Maybe, conveniently shortly after you made that point I had to work with a random developer at a nother company, and technically his rating was senior developer, and the nature of his mess that he had gotten into (without codegen) was credibly not "junior like" at all. It was a mess from superfluous complexity from adopting every buzzword along his career, cloud, microservices, configuration management. Not just once each, but for example three different configuration management solutions that all could do the task were in use for different things. I was asked to consult on why it was flakey despite his best efforts and maybe help him simplify what he demanded of the users. Turned out they already had something purpose built for the task installed, and I showed him the single command that required 90% fewer inputs (it could auto-fetch the information) and worked within a few seconds instead of a few minutes and did it entirely on-premise instead of having to go to the cloud and actually worked reliably.

So yeah, that guy probably would have been no worse off from CodeGen AI making his mess.. It also occurred to me that his resume description of his project probably sounds more impressive on a resume despite it being garbage...

[–] Zos_Kia@jlai.lu 1 points 2 hours ago

It was a mess from superfluous complexity from adopting every buzzword along his career, cloud, microservices, configuration management

That was the bane of my existence before AI and i suspect AI will only compound this issue.

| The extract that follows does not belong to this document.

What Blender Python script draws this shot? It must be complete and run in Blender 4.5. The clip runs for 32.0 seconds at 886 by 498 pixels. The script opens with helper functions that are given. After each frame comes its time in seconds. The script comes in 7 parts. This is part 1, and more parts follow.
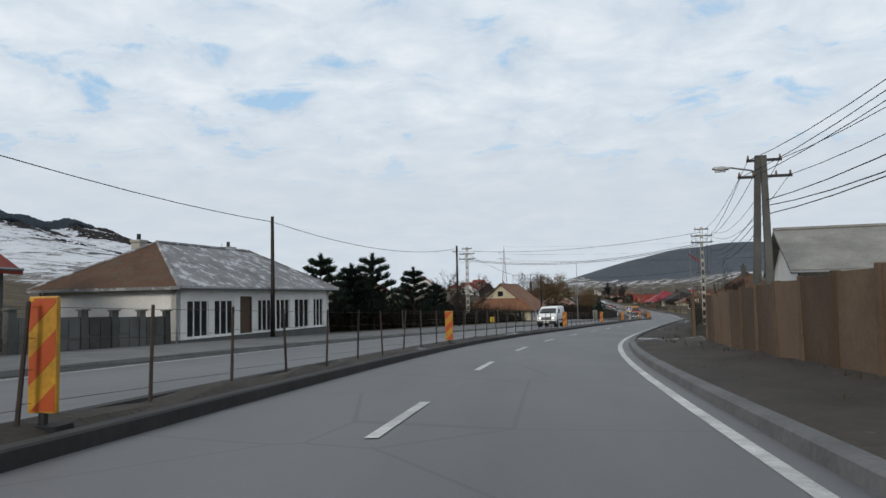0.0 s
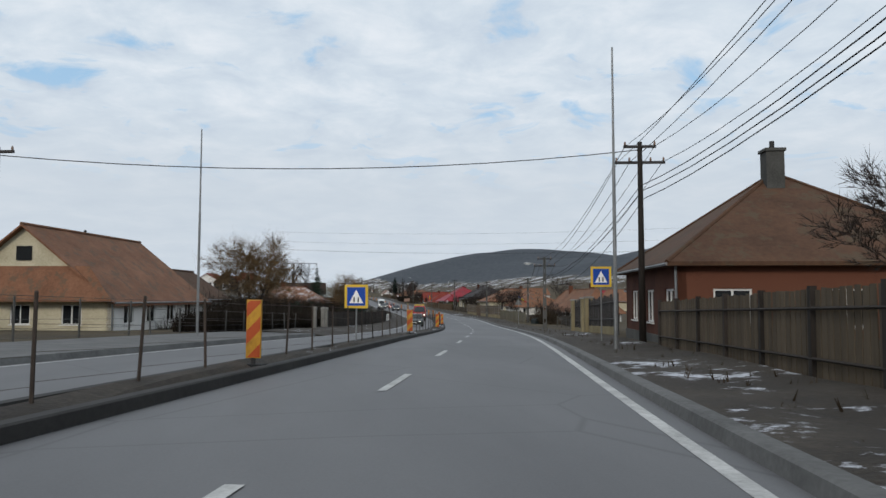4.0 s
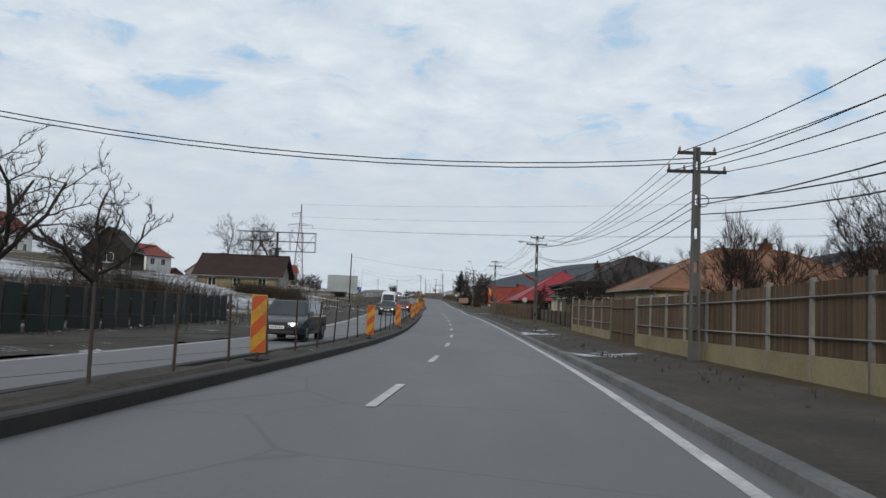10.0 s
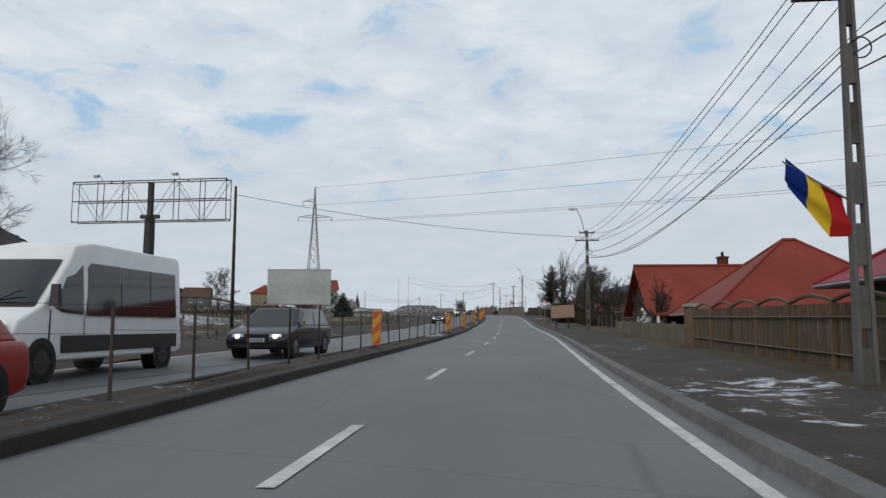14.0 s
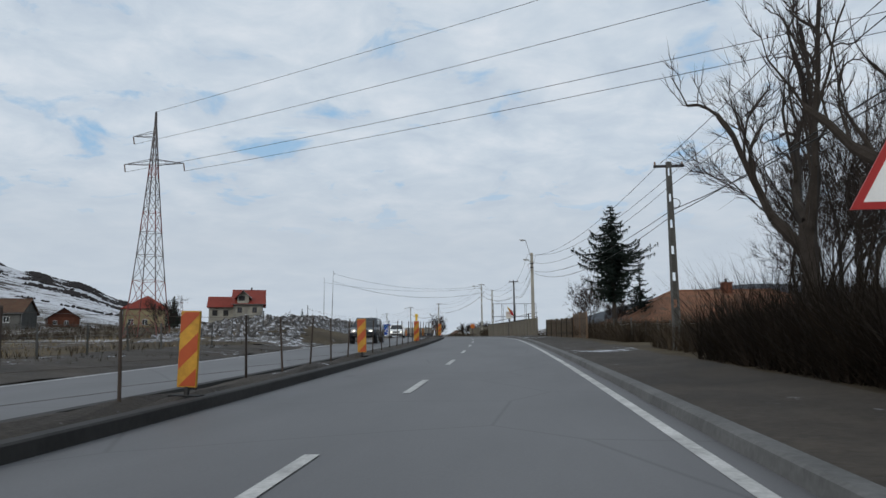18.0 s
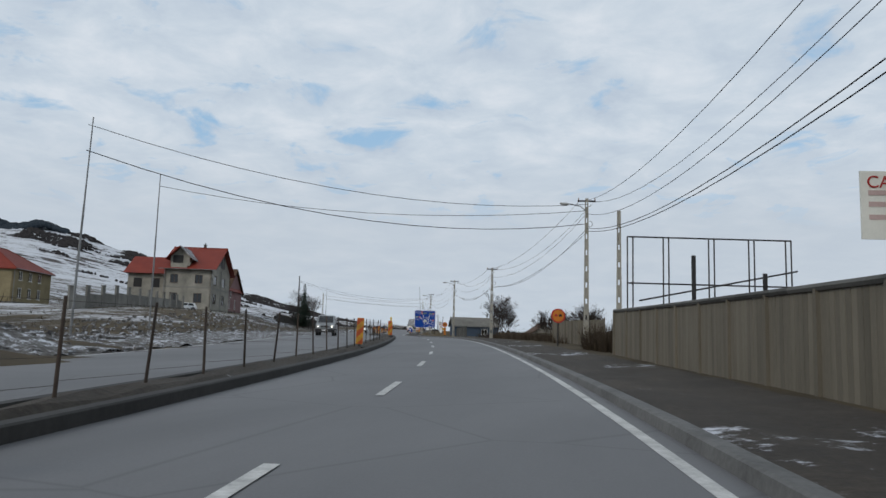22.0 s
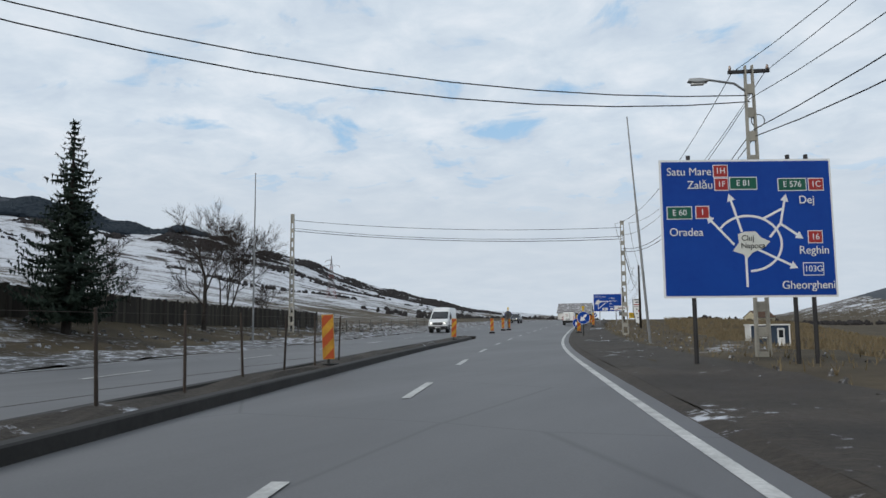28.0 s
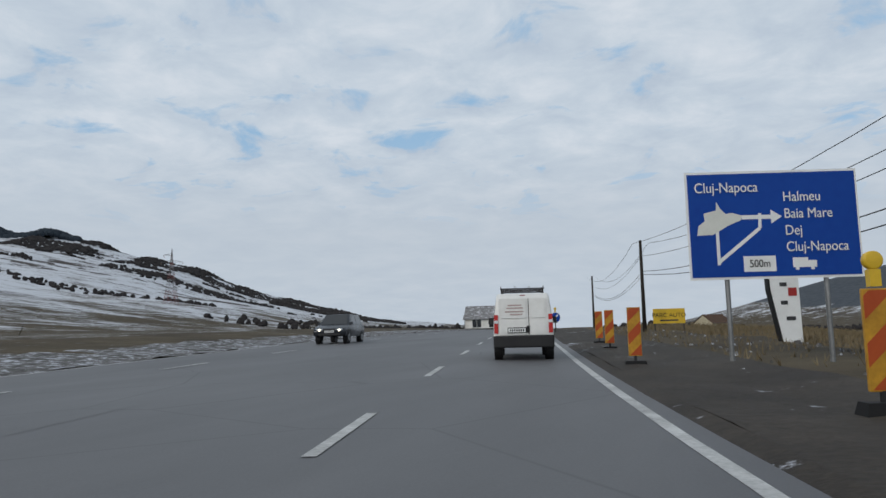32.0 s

If you do "artisan vibe coding", acting like a very hands on CTO that challenges decisions and reviews most of the code produced, you get a modest productivity boost in the 20 to 40% range, and a large reduction in cognitive load which can help you think bigger thoughts on the longer term. The quality can be as high as you want it to be in that setup.

But if you do fully agentic unsupervised vibe-coding, it's easy to get into a mess because it's like having a team of junior/mids paid by the line churning out complexity all day long. The productivity boost can be a large multiple but the quality suffers because you have to ignore a lot of the stuff and the devil is in the details so he will certainly get you at some point.